• REQUIREMENT: Using the material below, print the line that contains "Continue the Blender", the line that contains "0.145), 1.2, 0.85)", and every line in between, exactly and nothing else.
┌─ COLLECTED DATA
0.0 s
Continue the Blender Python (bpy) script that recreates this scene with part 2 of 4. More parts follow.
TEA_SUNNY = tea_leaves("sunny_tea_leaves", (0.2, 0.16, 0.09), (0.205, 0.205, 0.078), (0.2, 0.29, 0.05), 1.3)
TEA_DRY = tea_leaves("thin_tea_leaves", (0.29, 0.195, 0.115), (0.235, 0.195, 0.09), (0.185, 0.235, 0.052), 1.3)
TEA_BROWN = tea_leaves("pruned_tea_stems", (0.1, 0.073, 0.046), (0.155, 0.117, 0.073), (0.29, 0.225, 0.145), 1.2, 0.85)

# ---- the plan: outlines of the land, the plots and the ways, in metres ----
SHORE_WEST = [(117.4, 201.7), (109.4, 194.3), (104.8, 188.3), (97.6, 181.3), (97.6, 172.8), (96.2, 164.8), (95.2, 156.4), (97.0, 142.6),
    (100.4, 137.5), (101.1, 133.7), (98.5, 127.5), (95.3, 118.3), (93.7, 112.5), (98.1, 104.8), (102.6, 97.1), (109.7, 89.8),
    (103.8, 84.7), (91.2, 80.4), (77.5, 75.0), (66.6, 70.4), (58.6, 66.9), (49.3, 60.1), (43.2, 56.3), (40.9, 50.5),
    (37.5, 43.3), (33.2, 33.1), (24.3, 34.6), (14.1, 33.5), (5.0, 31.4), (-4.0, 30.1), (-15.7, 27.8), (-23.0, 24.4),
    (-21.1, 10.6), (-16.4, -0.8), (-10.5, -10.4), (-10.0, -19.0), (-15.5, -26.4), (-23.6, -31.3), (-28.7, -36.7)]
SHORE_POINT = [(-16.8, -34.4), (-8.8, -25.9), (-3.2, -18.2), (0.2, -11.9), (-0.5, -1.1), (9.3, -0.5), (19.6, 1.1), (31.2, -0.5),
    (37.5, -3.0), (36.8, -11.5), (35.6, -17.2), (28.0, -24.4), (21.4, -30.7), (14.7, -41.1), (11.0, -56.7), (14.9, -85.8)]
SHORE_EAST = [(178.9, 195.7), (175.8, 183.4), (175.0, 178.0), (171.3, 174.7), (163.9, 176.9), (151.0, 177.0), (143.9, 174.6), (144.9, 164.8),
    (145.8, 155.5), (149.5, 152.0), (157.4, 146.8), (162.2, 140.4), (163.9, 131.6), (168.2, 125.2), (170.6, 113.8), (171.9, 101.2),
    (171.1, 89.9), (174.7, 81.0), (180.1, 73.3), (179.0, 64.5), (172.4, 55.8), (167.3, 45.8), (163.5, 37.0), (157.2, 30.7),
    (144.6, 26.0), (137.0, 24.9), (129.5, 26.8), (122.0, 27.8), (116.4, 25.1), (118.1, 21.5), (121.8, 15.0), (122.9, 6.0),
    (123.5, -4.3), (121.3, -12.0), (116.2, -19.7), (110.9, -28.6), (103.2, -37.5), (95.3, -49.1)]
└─
• TASK RESULT:
Continue the Blender Python (bpy) script that recreates this scene with part 2 of 4. More parts follow.
TEA_SUNNY = tea_leaves("sunny_tea_leaves", (0.2, 0.16, 0.09), (0.205, 0.205, 0.078), (0.2, 0.29, 0.05), 1.3)
TEA_DRY = tea_leaves("thin_tea_leaves", (0.29, 0.195, 0.115), (0.235, 0.195, 0.09), (0.185, 0.235, 0.052), 1.3)
TEA_BROWN = tea_leaves("pruned_tea_stems", (0.1, 0.073, 0.046), (0.155, 0.117, 0.073), (0.29, 0.225, 0.145), 1.2, 0.85)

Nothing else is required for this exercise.